** BEGIN **

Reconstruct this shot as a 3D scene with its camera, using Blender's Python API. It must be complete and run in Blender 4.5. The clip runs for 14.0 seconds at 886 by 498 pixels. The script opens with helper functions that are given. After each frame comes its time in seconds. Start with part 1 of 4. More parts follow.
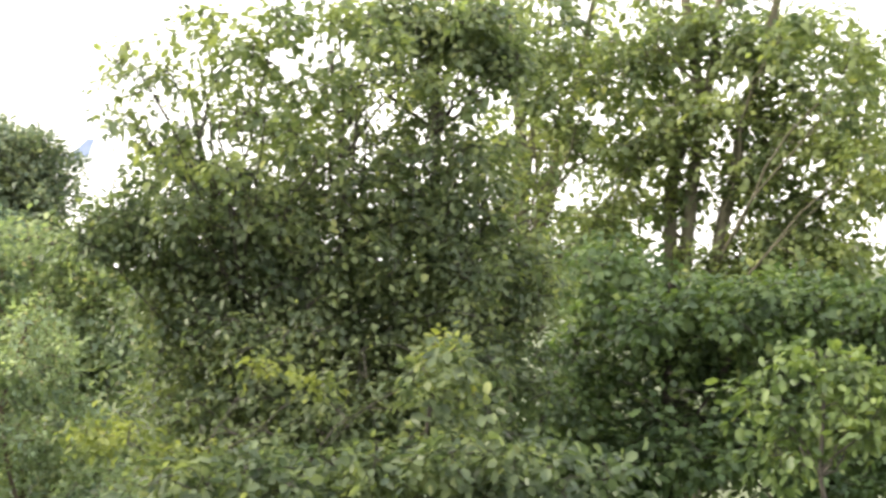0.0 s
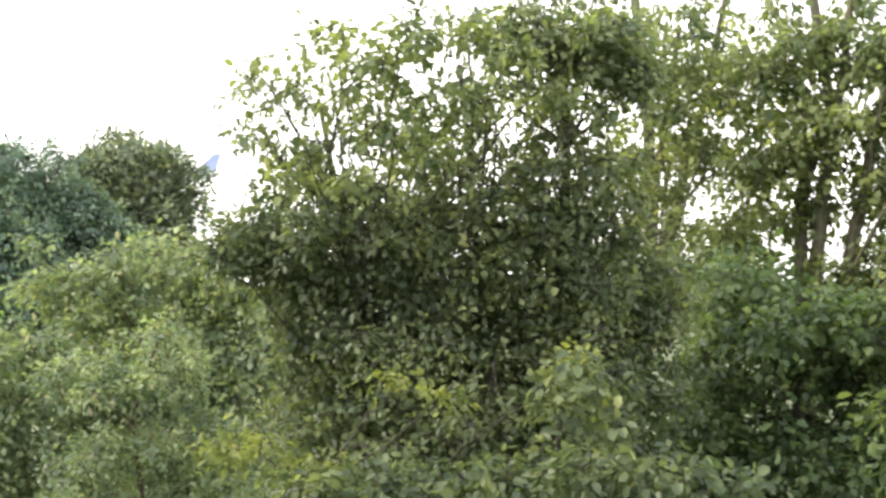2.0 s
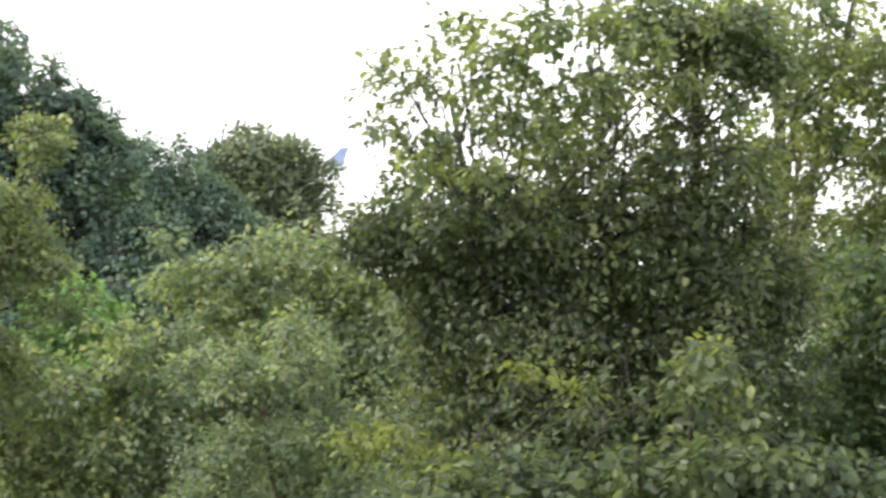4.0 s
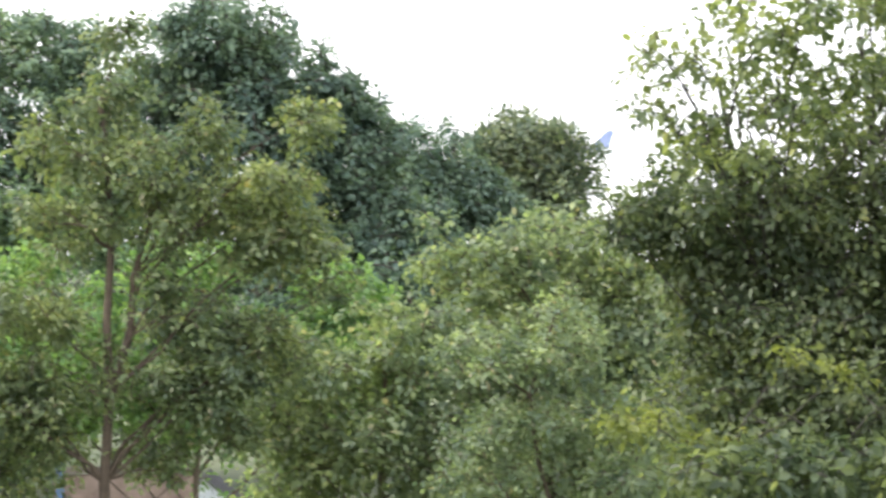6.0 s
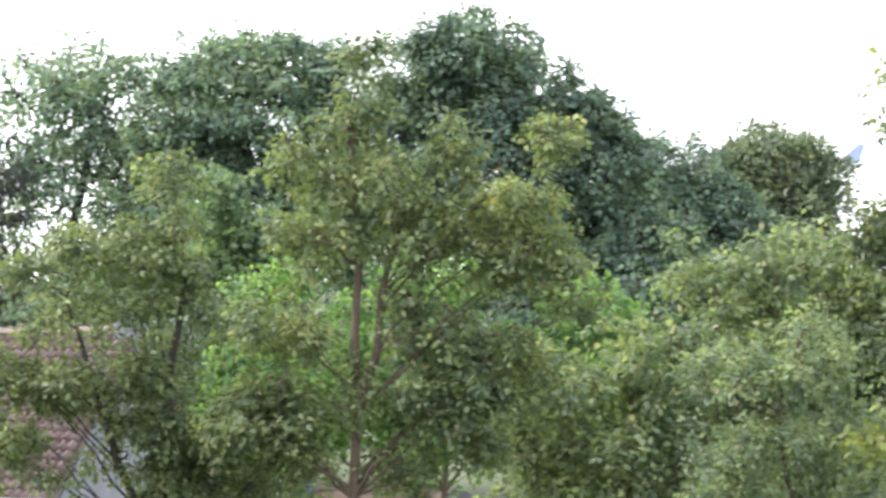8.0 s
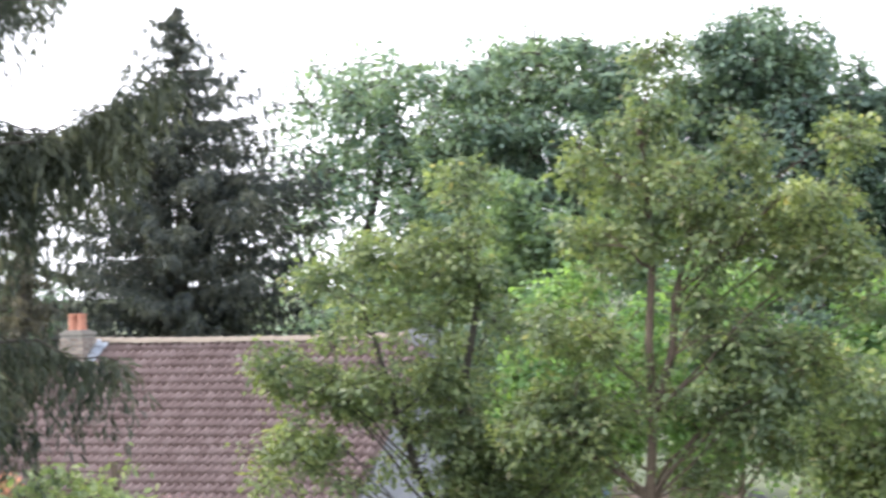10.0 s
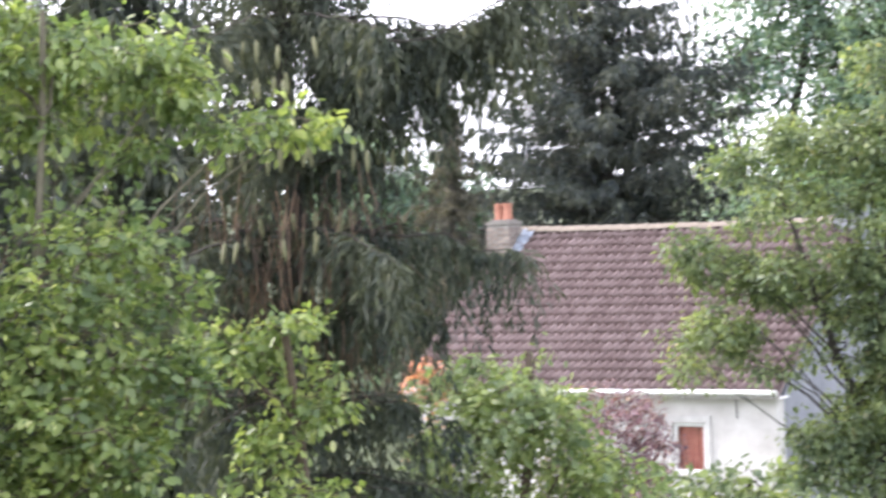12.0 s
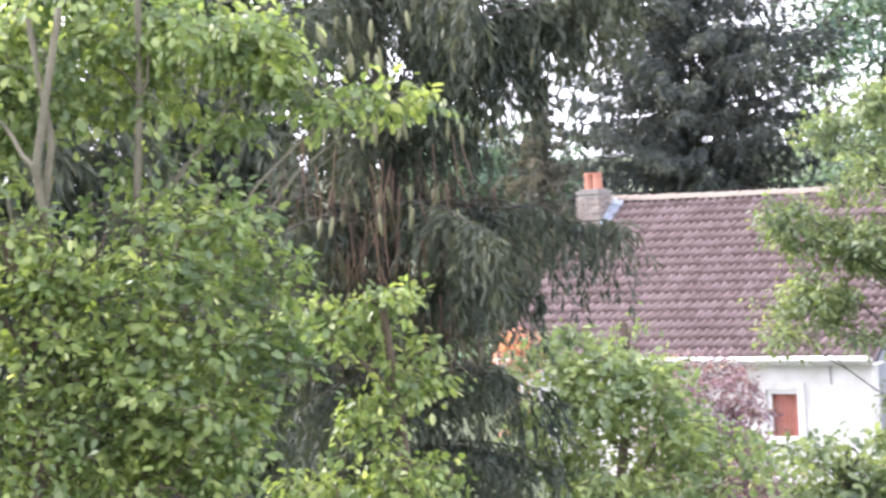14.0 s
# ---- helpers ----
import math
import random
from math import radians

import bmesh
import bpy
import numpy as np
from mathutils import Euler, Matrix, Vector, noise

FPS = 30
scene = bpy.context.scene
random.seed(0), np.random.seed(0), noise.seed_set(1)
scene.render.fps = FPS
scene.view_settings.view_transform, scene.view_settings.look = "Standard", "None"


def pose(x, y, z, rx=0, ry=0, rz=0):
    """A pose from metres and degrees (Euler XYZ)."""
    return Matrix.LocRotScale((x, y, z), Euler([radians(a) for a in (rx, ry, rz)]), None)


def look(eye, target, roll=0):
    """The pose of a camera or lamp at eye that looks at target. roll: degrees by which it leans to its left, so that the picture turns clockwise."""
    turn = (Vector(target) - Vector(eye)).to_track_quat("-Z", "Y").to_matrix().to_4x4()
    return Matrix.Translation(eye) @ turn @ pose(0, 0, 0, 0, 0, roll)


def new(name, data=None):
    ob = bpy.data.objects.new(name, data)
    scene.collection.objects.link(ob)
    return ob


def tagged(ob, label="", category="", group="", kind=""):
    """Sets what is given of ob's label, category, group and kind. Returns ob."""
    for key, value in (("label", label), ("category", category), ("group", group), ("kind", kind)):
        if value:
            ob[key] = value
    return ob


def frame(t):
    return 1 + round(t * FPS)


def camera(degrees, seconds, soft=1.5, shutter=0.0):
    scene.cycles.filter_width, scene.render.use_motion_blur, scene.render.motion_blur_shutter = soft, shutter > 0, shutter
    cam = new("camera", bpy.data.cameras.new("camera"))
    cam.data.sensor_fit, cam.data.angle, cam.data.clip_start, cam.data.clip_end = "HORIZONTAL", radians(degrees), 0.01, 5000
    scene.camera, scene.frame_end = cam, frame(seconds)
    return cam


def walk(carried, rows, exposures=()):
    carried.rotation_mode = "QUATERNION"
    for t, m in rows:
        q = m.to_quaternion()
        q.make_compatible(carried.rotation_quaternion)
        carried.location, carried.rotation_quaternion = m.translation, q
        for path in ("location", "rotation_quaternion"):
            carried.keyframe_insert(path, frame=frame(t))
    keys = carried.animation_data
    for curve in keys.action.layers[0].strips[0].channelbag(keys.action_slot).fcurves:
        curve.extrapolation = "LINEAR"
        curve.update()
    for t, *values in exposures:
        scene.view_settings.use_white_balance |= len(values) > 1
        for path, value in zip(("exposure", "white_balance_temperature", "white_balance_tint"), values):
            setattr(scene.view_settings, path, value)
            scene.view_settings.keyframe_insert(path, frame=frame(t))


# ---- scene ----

** END **

Using the data above, transcribe the lines that run from the line with "radians(degrees), 0.01, 5000" to the line with "scene.view_settings.use_white_balance |= len(values)", both ends kept, and output nothing else.

▶ **Task response**
    cam.data.sensor_fit, cam.data.angle, cam.data.clip_start, cam.data.clip_end = "HORIZONTAL", radians(degrees), 0.01, 5000
    scene.camera, scene.frame_end = cam, frame(seconds)
    return cam


def walk(carried, rows, exposures=()):
    carried.rotation_mode = "QUATERNION"
    for t, m in rows:
        q = m.to_quaternion()
        q.make_compatible(carried.rotation_quaternion)
        carried.location, carried.rotation_quaternion = m.translation, q
        for path in ("location", "rotation_quaternion"):
            carried.keyframe_insert(path, frame=frame(t))
    keys = carried.animation_data
    for curve in keys.action.layers[0].strips[0].channelbag(keys.action_slot).fcurves:
        curve.extrapolation = "LINEAR"
        curve.update()
    for t, *values in exposures:
        scene.view_settings.use_white_balance |= len(values) > 1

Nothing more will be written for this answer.